**Source data**
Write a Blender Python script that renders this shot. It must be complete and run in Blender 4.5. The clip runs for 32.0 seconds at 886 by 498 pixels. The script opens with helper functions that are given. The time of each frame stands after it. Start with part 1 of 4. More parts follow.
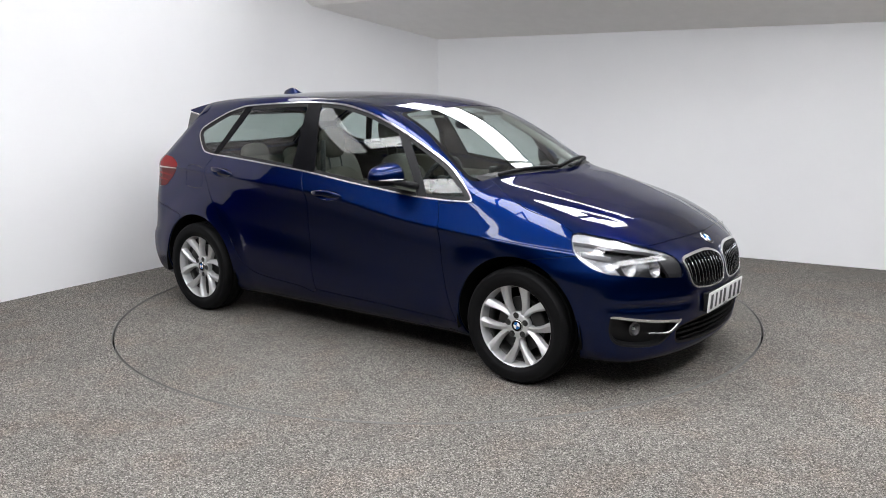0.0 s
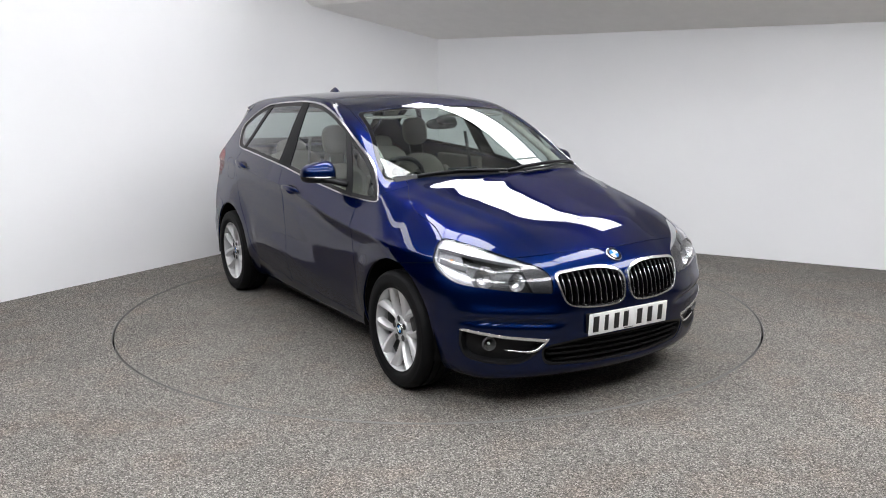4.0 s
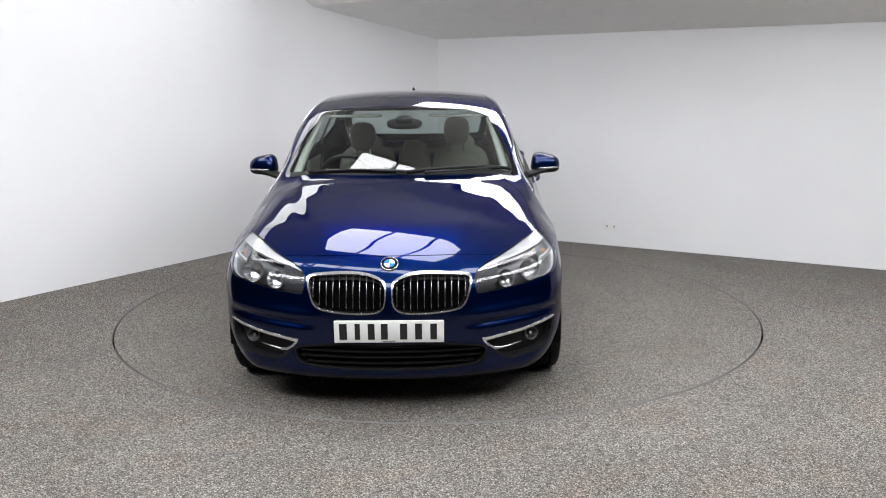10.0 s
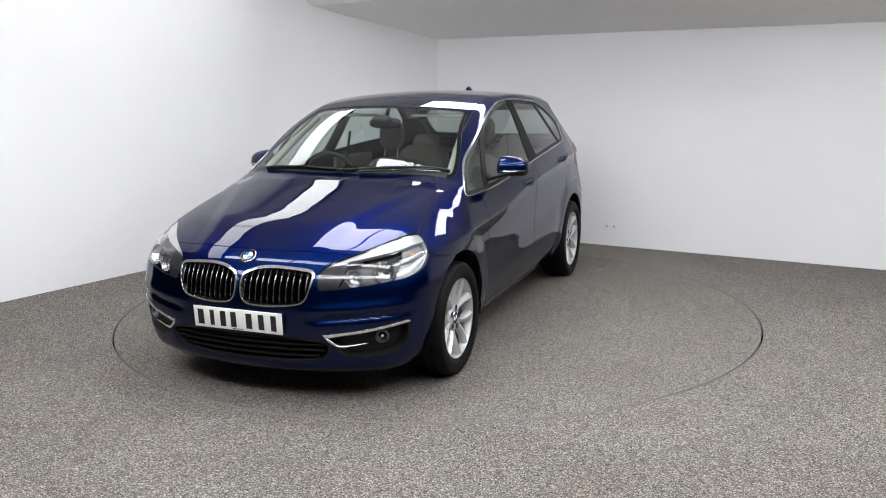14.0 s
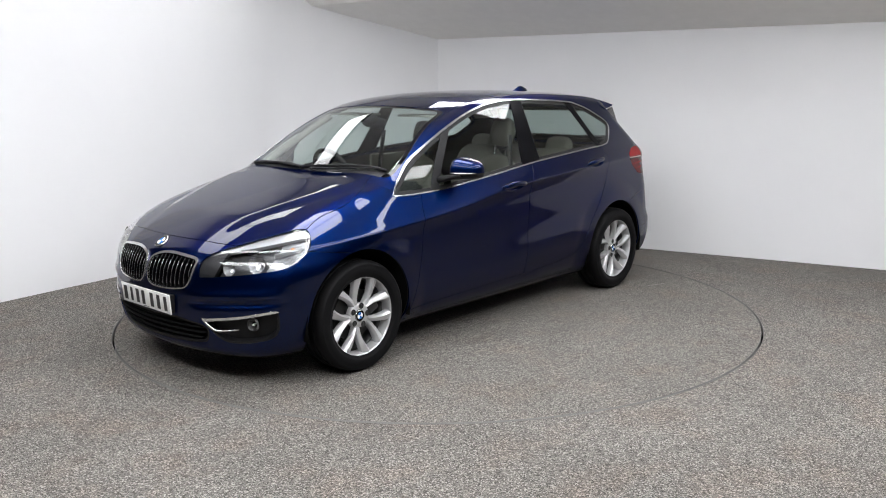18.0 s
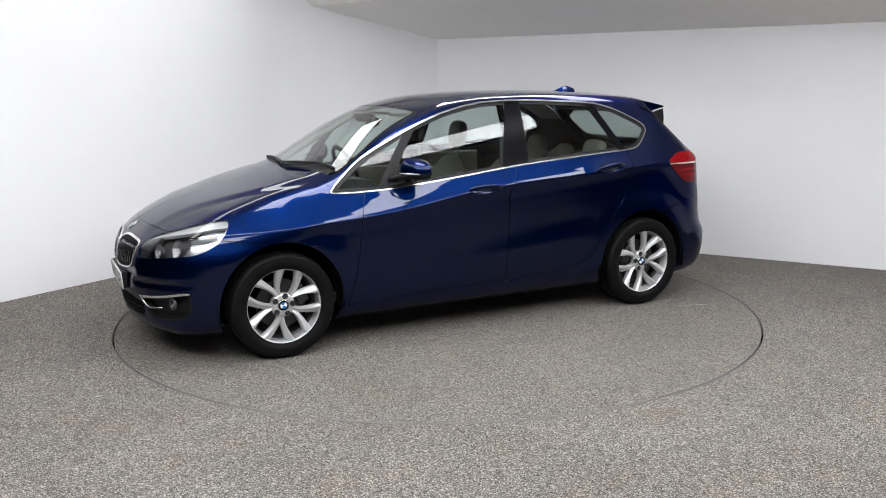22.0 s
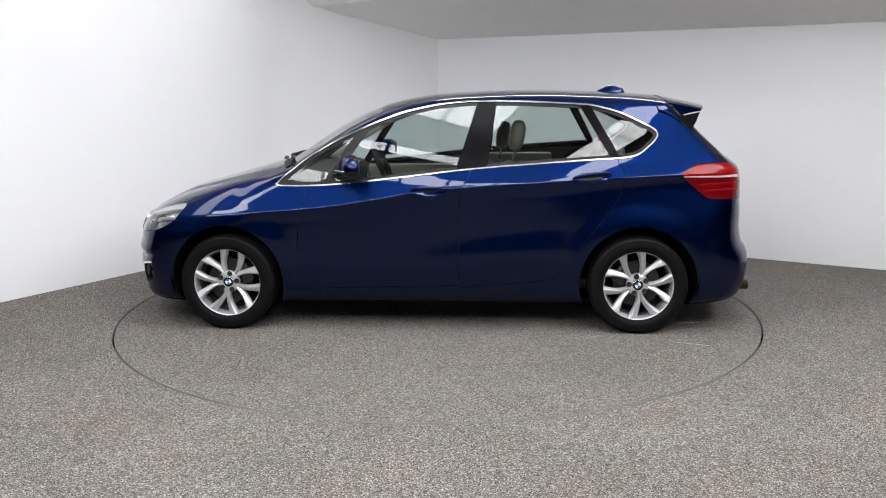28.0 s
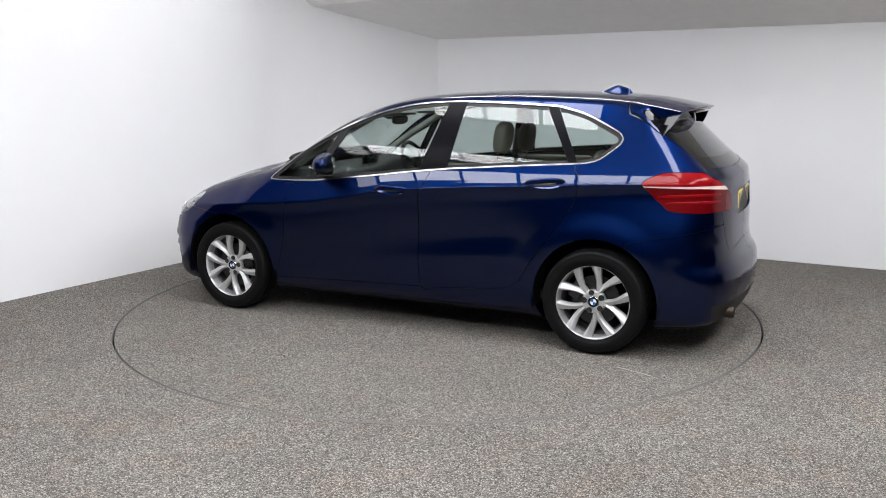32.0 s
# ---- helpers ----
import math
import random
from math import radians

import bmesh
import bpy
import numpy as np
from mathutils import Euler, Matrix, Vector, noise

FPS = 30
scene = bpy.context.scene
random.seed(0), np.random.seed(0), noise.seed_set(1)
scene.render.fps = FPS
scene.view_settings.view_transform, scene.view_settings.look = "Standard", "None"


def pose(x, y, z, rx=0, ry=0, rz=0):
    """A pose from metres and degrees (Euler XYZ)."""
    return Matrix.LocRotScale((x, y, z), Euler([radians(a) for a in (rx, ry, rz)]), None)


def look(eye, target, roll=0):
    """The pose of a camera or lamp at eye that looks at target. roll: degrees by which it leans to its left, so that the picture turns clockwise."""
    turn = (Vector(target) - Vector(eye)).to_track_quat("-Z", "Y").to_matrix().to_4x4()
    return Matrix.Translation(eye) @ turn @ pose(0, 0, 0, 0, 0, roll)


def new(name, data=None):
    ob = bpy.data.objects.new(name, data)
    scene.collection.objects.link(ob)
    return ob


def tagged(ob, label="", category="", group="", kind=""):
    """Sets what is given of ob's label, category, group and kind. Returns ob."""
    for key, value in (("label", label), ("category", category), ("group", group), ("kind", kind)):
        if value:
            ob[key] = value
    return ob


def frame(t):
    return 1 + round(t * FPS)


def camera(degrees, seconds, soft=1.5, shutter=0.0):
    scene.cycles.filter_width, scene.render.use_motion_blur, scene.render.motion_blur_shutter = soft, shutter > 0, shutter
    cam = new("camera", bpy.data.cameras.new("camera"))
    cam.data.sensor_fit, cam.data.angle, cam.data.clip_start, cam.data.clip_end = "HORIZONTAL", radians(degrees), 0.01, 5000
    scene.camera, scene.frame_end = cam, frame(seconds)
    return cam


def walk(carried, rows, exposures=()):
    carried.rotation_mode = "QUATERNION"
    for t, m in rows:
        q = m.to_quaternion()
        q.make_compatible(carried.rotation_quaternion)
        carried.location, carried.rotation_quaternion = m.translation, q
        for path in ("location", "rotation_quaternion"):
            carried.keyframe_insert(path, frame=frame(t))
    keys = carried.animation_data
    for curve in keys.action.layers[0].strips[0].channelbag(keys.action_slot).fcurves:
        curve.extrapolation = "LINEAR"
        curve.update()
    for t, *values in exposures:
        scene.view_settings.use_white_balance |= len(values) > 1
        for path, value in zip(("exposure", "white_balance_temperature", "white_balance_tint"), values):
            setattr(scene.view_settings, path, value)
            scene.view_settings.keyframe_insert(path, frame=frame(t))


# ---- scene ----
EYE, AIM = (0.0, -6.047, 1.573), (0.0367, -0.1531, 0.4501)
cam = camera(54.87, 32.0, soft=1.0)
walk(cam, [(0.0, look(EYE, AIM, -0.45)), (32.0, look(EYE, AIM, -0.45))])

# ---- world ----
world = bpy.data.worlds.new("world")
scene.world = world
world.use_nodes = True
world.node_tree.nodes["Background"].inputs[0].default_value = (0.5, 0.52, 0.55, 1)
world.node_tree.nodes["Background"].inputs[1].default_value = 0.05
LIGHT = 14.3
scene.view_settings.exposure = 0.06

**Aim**
Print each line of the material above exactly, with the pictures removed from your copy.

**Finished answer**
Write a Blender Python script that renders this shot. It must be complete and run in Blender 4.5. The clip runs for 32.0 seconds at 886 by 498 pixels. The script opens with helper functions that are given. The time of each frame stands after it. Start with part 1 of 4. More parts follow.
0.0 s
4.0 s
10.0 s
14.0 s
18.0 s
22.0 s
28.0 s
32.0 s
# ---- helpers ----
import math
import random
from math import radians

import bmesh
import bpy
import numpy as np
from mathutils import Euler, Matrix, Vector, noise

FPS = 30
scene = bpy.context.scene
random.seed(0), np.random.seed(0), noise.seed_set(1)
scene.render.fps = FPS
scene.view_settings.view_transform, scene.view_settings.look = "Standard", "None"


def pose(x, y, z, rx=0, ry=0, rz=0):
    """A pose from metres and degrees (Euler XYZ)."""
    return Matrix.LocRotScale((x, y, z), Euler([radians(a) for a in (rx, ry, rz)]), None)


def look(eye, target, roll=0):
    """The pose of a camera or lamp at eye that looks at target. roll: degrees by which it leans to its left, so that the picture turns clockwise."""
    turn = (Vector(target) - Vector(eye)).to_track_quat("-Z", "Y").to_matrix().to_4x4()
    return Matrix.Translation(eye) @ turn @ pose(0, 0, 0, 0, 0, roll)


def new(name, data=None):
    ob = bpy.data.objects.new(name, data)
    scene.collection.objects.link(ob)
    return ob


def tagged(ob, label="", category="", group="", kind=""):
    """Sets what is given of ob's label, category, group and kind. Returns ob."""
    for key, value in (("label", label), ("category", category), ("group", group), ("kind", kind)):
        if value:
            ob[key] = value
    return ob


def frame(t):
    return 1 + round(t * FPS)


def camera(degrees, seconds, soft=1.5, shutter=0.0):
    scene.cycles.filter_width, scene.render.use_motion_blur, scene.render.motion_blur_shutter = soft, shutter > 0, shutter
    cam = new("camera", bpy.data.cameras.new("camera"))
    cam.data.sensor_fit, cam.data.angle, cam.data.clip_start, cam.data.clip_end = "HORIZONTAL", radians(degrees), 0.01, 5000
    scene.camera, scene.frame_end = cam, frame(seconds)
    return cam


def walk(carried, rows, exposures=()):
    carried.rotation_mode = "QUATERNION"
    for t, m in rows:
        q = m.to_quaternion()
        q.make_compatible(carried.rotation_quaternion)
        carried.location, carried.rotation_quaternion = m.translation, q
        for path in ("location", "rotation_quaternion"):
            carried.keyframe_insert(path, frame=frame(t))
    keys = carried.animation_data
    for curve in keys.action.layers[0].strips[0].channelbag(keys.action_slot).fcurves:
        curve.extrapolation = "LINEAR"
        curve.update()
    for t, *values in exposures:
        scene.view_settings.use_white_balance |= len(values) > 1
        for path, value in zip(("exposure", "white_balance_temperature", "white_balance_tint"), values):
            setattr(scene.view_settings, path, value)
            scene.view_settings.keyframe_insert(path, frame=frame(t))


# ---- scene ----
EYE, AIM = (0.0, -6.047, 1.573), (0.0367, -0.1531, 0.4501)
cam = camera(54.87, 32.0, soft=1.0)
walk(cam, [(0.0, look(EYE, AIM, -0.45)), (32.0, look(EYE, AIM, -0.45))])

# ---- world ----
world = bpy.data.worlds.new("world")
scene.world = world
world.use_nodes = True
world.node_tree.nodes["Background"].inputs[0].default_value = (0.5, 0.52, 0.55, 1)
world.node_tree.nodes["Background"].inputs[1].default_value = 0.05
LIGHT = 14.3
scene.view_settings.exposure = 0.06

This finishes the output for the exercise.